#### Set exercise:
Find the line containing "made[o].matrix_parent_inverse = o.matrix_parent_inverse" and copy it exactly, along with every line after it up to and including the line containing "shutter > 0, shutter". Copy nothing else.

#### Source records:
____________

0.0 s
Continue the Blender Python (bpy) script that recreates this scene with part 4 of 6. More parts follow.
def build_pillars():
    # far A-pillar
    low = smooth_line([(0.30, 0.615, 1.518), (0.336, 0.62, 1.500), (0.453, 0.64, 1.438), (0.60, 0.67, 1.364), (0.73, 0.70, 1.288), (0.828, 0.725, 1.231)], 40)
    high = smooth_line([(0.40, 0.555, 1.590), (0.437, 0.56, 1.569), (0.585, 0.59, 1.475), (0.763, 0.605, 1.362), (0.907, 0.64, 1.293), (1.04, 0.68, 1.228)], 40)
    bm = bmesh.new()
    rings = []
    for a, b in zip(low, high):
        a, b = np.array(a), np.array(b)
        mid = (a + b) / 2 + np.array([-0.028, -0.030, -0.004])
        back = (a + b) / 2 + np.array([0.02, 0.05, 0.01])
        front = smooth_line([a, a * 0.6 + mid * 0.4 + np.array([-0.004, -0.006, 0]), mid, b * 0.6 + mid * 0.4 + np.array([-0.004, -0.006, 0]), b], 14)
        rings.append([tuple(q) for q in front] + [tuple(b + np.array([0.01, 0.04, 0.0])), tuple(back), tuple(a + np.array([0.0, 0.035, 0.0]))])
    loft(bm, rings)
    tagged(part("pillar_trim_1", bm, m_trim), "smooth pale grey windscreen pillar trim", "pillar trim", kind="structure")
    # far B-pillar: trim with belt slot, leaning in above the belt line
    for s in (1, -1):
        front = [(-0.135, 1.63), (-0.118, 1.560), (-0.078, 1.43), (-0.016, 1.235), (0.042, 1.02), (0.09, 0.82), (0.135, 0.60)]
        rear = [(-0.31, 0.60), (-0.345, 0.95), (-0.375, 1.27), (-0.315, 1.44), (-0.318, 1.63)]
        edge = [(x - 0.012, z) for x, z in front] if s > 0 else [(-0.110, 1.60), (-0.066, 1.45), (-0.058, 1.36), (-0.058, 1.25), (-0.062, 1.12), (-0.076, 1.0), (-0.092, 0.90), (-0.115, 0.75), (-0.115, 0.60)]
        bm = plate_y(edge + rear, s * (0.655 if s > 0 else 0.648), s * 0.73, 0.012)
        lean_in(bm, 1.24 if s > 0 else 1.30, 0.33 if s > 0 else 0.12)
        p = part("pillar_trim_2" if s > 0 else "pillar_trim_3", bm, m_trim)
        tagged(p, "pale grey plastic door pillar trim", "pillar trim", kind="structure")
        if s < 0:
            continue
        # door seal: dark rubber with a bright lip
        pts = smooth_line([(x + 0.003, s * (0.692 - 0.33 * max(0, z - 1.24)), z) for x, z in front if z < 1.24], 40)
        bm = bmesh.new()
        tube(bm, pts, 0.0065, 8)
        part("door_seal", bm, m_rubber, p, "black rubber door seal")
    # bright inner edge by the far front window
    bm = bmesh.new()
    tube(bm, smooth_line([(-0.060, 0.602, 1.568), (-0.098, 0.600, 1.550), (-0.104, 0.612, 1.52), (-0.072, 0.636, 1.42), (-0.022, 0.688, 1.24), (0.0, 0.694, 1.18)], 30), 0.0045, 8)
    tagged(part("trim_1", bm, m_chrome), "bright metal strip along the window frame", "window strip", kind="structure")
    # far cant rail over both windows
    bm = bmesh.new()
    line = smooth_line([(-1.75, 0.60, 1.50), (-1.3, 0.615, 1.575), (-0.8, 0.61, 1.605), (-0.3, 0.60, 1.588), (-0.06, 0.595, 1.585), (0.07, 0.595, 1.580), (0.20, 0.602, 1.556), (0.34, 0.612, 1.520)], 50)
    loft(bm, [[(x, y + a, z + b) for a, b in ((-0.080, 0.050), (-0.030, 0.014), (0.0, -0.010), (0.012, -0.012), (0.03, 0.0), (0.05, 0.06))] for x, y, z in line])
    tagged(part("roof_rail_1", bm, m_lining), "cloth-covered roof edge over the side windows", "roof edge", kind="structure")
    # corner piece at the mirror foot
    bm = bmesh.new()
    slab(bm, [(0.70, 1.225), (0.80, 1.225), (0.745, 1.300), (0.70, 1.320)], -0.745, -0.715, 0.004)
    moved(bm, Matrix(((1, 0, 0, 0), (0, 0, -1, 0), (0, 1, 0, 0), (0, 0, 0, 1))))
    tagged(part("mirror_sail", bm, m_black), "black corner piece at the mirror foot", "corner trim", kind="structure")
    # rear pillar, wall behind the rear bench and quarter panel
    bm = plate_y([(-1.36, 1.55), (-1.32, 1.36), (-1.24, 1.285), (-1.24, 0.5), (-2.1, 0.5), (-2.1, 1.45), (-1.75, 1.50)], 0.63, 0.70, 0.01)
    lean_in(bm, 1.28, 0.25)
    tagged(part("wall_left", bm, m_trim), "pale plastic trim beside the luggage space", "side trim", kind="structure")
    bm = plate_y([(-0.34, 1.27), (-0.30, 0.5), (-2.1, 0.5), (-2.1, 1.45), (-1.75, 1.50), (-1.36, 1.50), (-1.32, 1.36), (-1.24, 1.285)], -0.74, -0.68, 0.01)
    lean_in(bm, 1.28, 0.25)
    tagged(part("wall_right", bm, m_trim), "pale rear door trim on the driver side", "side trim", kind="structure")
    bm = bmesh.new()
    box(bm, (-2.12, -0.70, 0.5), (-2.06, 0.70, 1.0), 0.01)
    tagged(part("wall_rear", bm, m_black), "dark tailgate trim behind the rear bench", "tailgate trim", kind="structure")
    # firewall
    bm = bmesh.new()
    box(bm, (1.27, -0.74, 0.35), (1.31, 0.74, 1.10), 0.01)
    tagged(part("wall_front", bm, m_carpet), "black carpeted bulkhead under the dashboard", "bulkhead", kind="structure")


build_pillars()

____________

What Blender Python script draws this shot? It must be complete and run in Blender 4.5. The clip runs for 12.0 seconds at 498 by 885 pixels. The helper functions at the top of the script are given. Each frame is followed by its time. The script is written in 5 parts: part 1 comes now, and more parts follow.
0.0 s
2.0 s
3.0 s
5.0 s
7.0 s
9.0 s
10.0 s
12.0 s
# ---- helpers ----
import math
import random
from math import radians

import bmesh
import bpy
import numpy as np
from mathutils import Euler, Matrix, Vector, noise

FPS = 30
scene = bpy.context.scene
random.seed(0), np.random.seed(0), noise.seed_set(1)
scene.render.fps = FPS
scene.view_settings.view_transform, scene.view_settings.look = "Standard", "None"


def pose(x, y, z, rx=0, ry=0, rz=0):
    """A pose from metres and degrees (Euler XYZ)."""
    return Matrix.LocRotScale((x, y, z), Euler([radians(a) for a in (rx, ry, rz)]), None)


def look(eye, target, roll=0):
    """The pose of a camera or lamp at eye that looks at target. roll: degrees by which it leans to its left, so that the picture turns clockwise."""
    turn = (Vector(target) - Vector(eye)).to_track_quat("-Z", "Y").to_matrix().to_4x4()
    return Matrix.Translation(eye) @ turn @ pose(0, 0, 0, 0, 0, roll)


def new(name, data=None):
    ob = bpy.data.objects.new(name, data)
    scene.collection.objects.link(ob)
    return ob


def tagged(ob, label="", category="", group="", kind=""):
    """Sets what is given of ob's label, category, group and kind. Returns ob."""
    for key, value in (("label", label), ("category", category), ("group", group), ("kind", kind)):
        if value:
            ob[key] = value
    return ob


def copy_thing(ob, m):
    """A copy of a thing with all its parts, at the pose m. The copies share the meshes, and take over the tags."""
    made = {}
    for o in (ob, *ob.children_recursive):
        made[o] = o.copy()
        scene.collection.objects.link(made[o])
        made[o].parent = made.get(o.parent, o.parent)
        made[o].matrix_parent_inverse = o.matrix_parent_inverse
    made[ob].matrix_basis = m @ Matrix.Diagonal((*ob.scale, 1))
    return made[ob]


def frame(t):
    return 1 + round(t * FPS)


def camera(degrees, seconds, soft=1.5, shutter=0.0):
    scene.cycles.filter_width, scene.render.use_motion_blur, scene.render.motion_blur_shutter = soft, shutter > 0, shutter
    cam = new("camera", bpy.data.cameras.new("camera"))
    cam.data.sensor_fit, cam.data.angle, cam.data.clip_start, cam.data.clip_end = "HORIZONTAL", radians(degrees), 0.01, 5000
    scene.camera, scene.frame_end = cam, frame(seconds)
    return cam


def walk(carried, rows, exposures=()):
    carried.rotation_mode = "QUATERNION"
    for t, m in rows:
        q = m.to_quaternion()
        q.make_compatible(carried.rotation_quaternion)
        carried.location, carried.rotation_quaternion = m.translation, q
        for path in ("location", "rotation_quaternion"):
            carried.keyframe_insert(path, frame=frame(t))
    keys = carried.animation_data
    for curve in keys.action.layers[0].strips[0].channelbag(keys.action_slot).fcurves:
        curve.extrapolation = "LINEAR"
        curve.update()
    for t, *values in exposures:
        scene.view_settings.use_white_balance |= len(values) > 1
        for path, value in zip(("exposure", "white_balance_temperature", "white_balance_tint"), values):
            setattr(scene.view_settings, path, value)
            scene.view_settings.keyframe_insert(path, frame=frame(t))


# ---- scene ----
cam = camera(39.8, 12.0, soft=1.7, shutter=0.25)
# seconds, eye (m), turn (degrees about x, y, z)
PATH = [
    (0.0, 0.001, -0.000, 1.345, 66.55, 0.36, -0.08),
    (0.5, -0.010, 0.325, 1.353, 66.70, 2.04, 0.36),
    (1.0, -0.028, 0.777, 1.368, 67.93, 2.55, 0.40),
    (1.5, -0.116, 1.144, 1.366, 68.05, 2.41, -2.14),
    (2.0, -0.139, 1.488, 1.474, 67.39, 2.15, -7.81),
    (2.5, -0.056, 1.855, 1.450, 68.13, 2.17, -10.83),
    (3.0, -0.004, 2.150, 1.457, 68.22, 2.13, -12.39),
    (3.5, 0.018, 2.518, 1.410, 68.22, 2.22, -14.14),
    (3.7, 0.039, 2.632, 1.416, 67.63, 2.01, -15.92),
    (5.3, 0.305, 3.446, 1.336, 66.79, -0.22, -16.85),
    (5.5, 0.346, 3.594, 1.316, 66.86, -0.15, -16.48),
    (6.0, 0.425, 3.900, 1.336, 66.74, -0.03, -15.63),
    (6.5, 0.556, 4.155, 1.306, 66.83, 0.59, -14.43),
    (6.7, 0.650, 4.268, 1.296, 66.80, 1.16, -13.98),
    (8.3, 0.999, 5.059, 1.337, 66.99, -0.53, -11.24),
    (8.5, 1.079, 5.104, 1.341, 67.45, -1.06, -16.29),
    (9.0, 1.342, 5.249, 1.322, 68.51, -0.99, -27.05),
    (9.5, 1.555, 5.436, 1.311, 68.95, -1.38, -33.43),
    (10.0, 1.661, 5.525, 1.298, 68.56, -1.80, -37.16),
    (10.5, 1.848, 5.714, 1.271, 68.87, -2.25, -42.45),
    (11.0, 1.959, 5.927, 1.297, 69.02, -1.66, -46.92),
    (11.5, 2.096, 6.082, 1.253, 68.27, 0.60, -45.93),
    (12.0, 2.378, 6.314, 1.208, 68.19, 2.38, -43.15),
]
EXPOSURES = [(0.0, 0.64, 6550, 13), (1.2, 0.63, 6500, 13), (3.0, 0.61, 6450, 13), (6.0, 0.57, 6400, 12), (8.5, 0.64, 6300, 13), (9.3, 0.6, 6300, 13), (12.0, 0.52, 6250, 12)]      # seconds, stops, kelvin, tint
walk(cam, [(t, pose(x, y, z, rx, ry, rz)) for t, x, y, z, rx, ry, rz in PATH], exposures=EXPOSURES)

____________

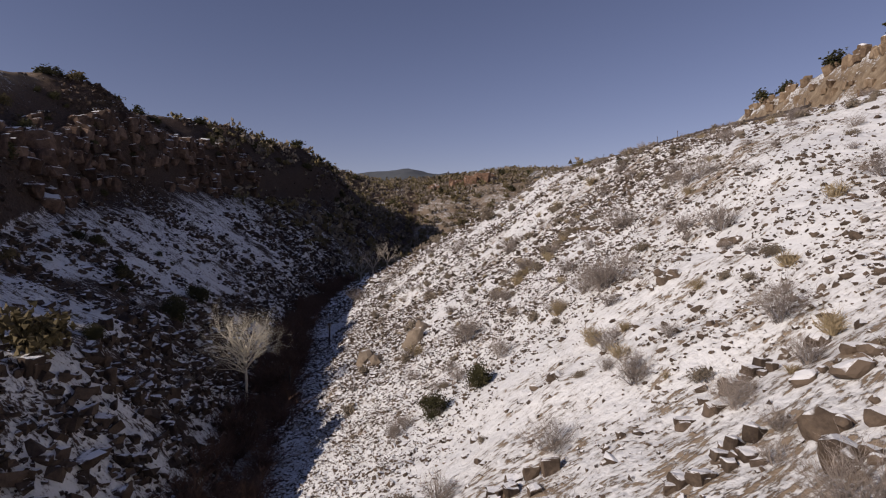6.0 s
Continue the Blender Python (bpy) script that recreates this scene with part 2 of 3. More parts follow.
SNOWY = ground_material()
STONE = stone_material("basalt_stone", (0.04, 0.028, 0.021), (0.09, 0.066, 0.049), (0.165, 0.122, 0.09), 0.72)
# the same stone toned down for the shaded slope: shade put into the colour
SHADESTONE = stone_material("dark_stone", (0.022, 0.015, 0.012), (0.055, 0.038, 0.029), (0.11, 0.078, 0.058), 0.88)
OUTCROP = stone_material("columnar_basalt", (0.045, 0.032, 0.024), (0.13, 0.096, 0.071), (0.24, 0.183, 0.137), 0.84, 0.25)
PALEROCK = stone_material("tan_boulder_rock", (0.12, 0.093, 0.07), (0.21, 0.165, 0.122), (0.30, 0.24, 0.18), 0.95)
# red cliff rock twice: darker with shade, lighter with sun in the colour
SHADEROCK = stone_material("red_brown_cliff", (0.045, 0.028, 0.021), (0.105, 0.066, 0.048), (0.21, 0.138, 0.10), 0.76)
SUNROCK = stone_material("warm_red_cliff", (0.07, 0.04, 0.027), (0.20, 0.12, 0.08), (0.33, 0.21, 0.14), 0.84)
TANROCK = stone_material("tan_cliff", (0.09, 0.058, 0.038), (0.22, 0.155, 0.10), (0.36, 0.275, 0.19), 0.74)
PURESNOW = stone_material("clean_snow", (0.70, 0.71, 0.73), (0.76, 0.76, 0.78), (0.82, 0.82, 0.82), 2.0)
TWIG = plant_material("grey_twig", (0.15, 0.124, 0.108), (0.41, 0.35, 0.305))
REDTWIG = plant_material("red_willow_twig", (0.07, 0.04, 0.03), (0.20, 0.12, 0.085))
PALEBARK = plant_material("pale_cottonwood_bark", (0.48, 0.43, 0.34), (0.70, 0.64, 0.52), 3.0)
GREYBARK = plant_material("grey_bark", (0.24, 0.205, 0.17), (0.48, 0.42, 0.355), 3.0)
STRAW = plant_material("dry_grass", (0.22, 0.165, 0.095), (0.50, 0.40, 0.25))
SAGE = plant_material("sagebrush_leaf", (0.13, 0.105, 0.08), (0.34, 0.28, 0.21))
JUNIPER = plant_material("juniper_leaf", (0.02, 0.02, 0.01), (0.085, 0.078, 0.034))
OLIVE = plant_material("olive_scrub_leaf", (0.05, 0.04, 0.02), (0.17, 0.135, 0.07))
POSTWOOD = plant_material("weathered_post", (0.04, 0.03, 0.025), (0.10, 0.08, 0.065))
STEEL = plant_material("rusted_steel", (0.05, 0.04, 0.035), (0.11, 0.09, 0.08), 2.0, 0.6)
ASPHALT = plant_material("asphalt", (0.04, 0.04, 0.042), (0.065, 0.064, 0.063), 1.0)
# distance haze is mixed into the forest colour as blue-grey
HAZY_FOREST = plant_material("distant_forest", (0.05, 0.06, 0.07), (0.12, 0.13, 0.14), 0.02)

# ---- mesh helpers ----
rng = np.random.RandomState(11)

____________

#### Complete answer:
        made[o].matrix_parent_inverse = o.matrix_parent_inverse
    made[ob].matrix_basis = m @ Matrix.Diagonal((*ob.scale, 1))
    return made[ob]


def frame(t):
    return 1 + round(t * FPS)


def camera(degrees, seconds, soft=1.5, shutter=0.0):
    scene.cycles.filter_width, scene.render.use_motion_blur, scene.render.motion_blur_shutter = soft, shutter > 0, shutter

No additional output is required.